* [Requirements] Copy down every line where the string "script" shows up.

* [Material for this exercise]
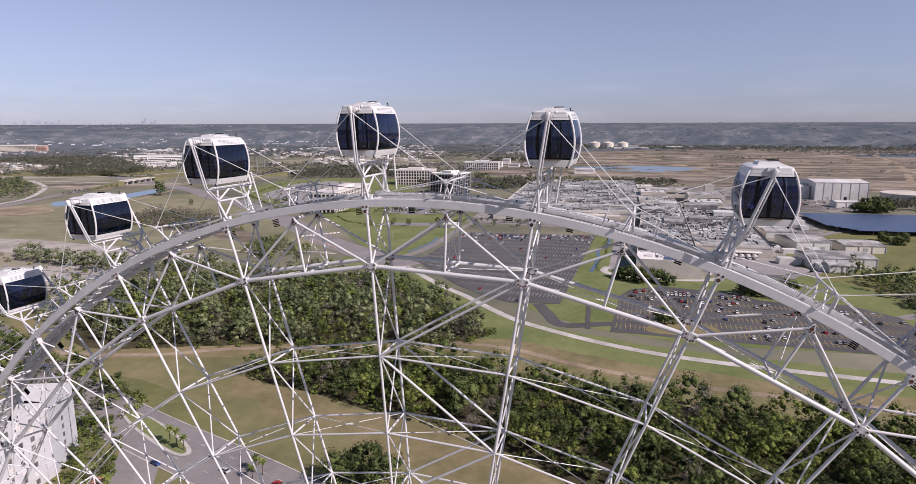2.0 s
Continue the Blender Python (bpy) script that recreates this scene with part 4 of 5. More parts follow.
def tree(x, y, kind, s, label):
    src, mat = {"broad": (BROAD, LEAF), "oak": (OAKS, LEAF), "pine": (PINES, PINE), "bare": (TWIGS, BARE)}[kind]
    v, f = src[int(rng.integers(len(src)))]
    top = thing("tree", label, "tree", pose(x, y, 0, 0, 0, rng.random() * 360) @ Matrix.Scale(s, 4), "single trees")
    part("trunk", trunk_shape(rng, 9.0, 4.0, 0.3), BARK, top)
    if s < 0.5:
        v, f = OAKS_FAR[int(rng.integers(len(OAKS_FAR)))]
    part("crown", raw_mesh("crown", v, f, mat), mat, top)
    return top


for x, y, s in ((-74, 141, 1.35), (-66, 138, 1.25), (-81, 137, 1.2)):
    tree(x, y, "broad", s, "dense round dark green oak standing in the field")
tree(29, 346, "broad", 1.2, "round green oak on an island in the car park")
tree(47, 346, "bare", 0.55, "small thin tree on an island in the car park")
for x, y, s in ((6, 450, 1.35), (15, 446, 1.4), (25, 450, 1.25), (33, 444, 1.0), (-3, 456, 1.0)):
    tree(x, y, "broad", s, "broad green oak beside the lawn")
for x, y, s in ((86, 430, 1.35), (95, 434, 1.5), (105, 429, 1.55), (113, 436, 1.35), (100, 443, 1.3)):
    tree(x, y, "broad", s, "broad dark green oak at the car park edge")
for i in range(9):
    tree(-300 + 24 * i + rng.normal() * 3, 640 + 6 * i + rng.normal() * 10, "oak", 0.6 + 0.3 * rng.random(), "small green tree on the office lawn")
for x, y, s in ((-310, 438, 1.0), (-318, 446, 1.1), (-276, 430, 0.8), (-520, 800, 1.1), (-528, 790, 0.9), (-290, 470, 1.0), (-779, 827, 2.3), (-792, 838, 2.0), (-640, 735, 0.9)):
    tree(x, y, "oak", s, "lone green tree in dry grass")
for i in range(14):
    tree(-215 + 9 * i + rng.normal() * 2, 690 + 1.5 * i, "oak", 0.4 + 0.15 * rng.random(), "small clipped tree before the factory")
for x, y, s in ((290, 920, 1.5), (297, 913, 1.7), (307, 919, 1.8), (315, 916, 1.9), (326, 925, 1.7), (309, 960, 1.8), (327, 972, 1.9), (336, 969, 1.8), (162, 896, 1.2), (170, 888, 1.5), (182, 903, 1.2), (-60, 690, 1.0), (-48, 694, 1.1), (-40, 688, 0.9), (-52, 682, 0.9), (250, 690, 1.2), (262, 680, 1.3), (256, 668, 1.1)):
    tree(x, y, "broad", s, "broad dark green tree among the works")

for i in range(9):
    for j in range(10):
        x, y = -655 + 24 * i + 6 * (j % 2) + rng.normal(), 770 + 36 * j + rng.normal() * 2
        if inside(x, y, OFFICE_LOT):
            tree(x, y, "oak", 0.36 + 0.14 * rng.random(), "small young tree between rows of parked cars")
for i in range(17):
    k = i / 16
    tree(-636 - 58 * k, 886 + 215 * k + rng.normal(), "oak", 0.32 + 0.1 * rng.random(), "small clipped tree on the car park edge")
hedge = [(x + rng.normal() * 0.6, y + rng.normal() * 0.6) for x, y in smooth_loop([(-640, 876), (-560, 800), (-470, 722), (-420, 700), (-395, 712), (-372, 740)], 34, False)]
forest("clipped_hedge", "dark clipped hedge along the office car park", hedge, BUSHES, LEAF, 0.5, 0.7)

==

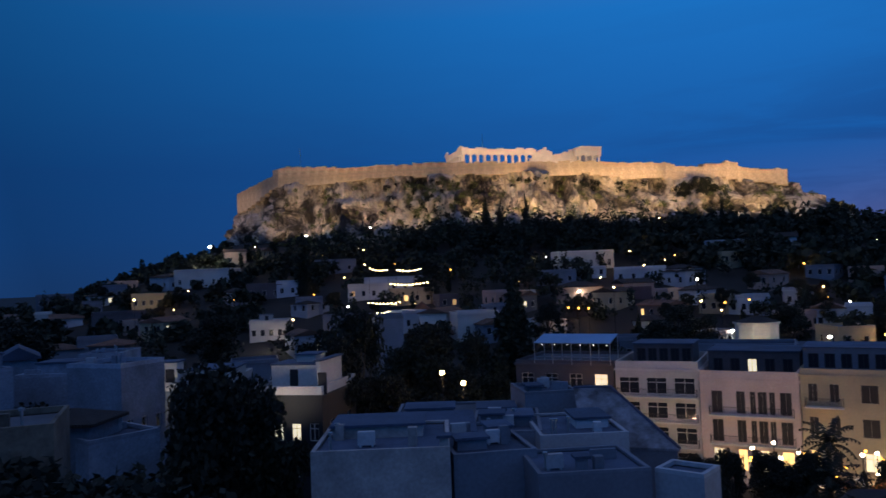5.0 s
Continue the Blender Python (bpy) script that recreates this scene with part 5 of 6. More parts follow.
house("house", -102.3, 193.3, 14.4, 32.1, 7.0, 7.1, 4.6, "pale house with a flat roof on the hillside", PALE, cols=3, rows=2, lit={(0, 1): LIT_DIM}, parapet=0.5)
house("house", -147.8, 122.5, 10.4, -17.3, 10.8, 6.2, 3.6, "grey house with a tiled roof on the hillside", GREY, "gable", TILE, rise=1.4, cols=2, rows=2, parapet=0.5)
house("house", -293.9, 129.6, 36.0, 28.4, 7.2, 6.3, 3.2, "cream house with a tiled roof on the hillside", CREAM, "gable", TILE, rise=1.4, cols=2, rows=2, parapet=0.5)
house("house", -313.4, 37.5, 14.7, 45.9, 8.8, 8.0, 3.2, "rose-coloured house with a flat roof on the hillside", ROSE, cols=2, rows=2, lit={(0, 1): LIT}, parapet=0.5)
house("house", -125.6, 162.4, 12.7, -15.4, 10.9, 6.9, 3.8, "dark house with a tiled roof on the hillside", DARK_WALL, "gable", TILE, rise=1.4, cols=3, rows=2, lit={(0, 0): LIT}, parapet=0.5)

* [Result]
Continue the Blender Python (bpy) script that recreates this scene with part 4 of 5. More parts follow.
Continue the Blender Python (bpy) script that recreates this scene with part 5 of 6. More parts follow.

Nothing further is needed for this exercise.